Waterloo 49, Windsor 0 — Hey, why are you laughing?
Luke Balch accounted for four Warriors TDs, Tyler Smith had a 33-yard interception return and god knows when was the last time Waterloo pitched a shutout. Rookie tailback Matt Socholotiuk also had 134 yards, including one broken-play run where he caught the ball after a shotgun snap ricocheted off Balch.
Windsor coach Mike Morencie's Millenesque tenure might be drawing to a close. The Lancers have been outscored 119-7 the past two games. Sam Malian only had two passes for Windsor, which makes one wonder if he was re-injured.
Regina 28, UBC 17 — T-Birds QB Billy Greene had a rough day, fumbling the ball away once and throwing an interception inside his own 35-yard line, leading to 14 points for the Rams.
Regina (2-2) cobbled together some offence with Cale Inglis gaining 87 yards and scoring his first Canada West TD, while Graham Mosiondz chipped in 55.

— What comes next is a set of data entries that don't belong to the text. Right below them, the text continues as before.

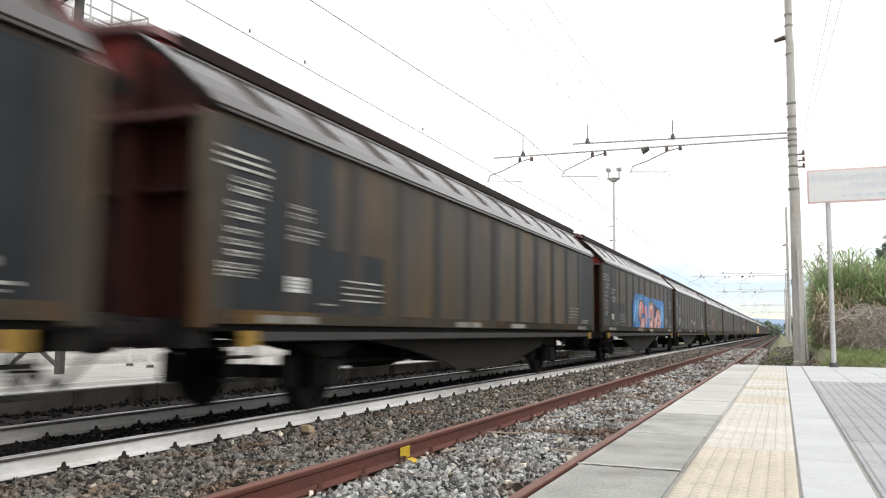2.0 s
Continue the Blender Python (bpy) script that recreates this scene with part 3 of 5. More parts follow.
def signal_gantry():
    g = thing("signal_gantry", "steel lattice signal gantry with a railed service platform", "gantry", at=pose(-11.1, 9.75, 0.14))
    legs = ((-0.33, -0.26, "bench", 0.085), (0.30, 0.22, "iron", 0.055))
    for dx, dy, m, h in legs:
        bm = B()
        box(bm, dx - h, dx + h, dy - h, dy + h, 0, 8.2)
        part("leg", bm, M[m], g)
    a, b = Vector((-0.33, -0.26, 0)), Vector((0.30, 0.22, 0))
    for k in range(10):
        p, q = (a, b) if k % 2 else (b, a)
        for u, v in ((p, q), (q, p)):
            bm = B()
            tube(bm, u + Vector((0, 0, 0.1 + 0.8 * k)), v + Vector((0, 0, 0.85 + 0.8 * k)), 0.035)
            part("lattice_brace", bm, M["iron"], g)
    deck_y0, deck_y1, z = 0.25, 1.75, 5.88
    bm = B()
    box(bm, -0.55, 0.45, deck_y0, deck_y1, z, z + 0.06)
    part("platform_deck", bm, M["galv"], g)
    for x in (-0.5, 0.42):
        for y in (0.35, 0.82, 1.28, 1.70):
            bm = B()
            tube(bm, (x, y, z + 0.06), (x, y, z + 0.58), 0.018)
            part("rail_post", bm, M["galv"], g)
        for h in (0.3, 0.58):
            bm = B()
            tube(bm, (x, deck_y0, z + h), (x, 1.70, z + h), 0.018)
            part("hand_rail", bm, M["galv"], g)
    for h in (0.3, 0.58):
        bm = B()
        tube(bm, (-0.5, 1.70, z + h), (0.42, 1.70, z + h), 0.018)
        part("hand_rail", bm, M["galv"], g)
    for s in (-1, 1):
        bm = B()
        tube(bm, (0.3 * s, -0.2, 5.2), (0.3 * s, -2.2, 6.9), 0.06)
        part("arm_brace", bm, M["galv"], g)
    return g


def notice_sign():
    y = 12.62
    s = thing("notice_sign", "white notice board with faded blue lettering on grey posts", "sign", at=pose(0.656, y, PLAT_Z))
    for x in (0.0, 1.15):
        bm = B()
        tube(bm, (x, 0, 0), (x, 0, 2.72), 0.033, n=12)
        post = part("post", bm, M["galv"], s)
        bm = B()
        tube(bm, (x, 0, 0.0), (x, 0, 0.06), 0.06, n=12)
        part("foot", bm, M["iron"], post)
    bm = B()
    box(bm, -0.262, 1.41, -0.055, -0.035, 2.29, 2.765)
    board = part("board", bm, M["signrim"], s, bevel=0.004)
    bm = B()
    box(bm, -0.240, 1.388, -0.0585, -0.0552, 2.312, 2.743)
    part("face", bm, M["sign"], board)
    for text, x, z, size in (("E' SEVERAMENTE PROIBITO", -0.20, 2.60, 0.115), ("IL TERMINE DEL", 0.17, 2.475, 0.115)):
        curve = bpy.data.curves.new("lettering", "FONT")
        curve.body, curve.size, curve.extrude = text, size, 0.001
        holder = bpy.data.objects.new("lettering", curve)
        scene.collection.objects.link(holder)
        bpy.context.view_layer.update()
        me = bpy.data.meshes.new_from_object(holder.evaluated_get(bpy.context.evaluated_depsgraph_get()))
        bpy.data.objects.remove(holder)
        me.materials.clear()
        me.materials.append(M["signtext"])
        tagged(part("lettering", me, None, board, at=pose(x, -0.0605, z, 90, 0, 0)), kind="stuff")
    for x0, x1 in ((0.18, 0.24), (0.28, 0.42), (0.48, 0.58), (0.63, 0.86), (0.92, 1.2)):
        bm = B()
        box(bm, x0, x1, -0.0615, -0.0595, 2.365, 2.405)
        part("lettering", bm, M["signtext"], board)
    return s


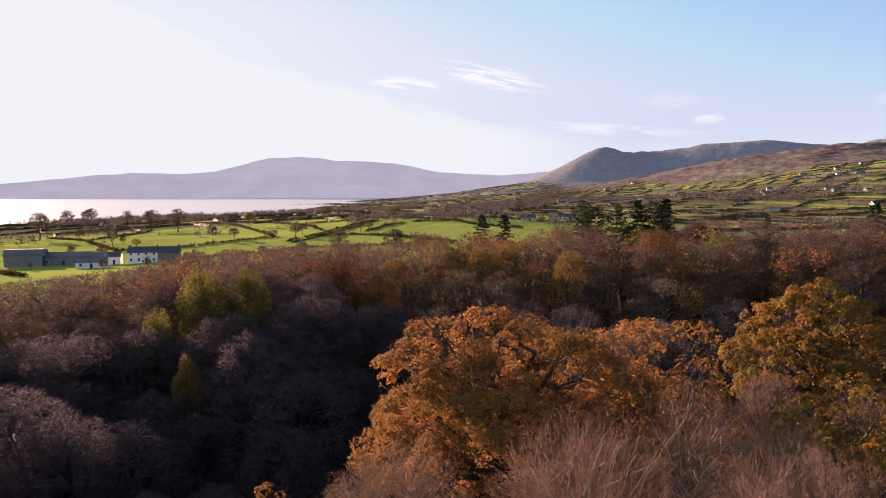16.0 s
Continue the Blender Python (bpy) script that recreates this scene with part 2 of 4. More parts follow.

UBC had a 393-375 edge in offence, with Greene putting up on-paper-good numbers, passing 34 times for 296 yards.
Perri Scarcelli averaged 43.1 yards punting and was 4-for-4 kicking. No wonder the Saskatchewan Roughriders like him (although can he do that rugby punt on the run like Jamie Boreham?)
McGill 49, Mount Allison 27 — As noted up top, Hamilton was kind of a big deal, rushing for 257 yards and counting another 95 receiving (85 on one play, mind you). Cedric Bishop had two of the Redmen's five INTs.
Gary Ross also helped make it show for the fans in Sackville, scoring in multiple ways with a 25-yard TD catch and a 90-yard punt return TD. Mount Allison is in tough to start this season.
Incidentally, what was up with McGill having a convert and a field goal blocked and twice failing to get the kick away on the point after?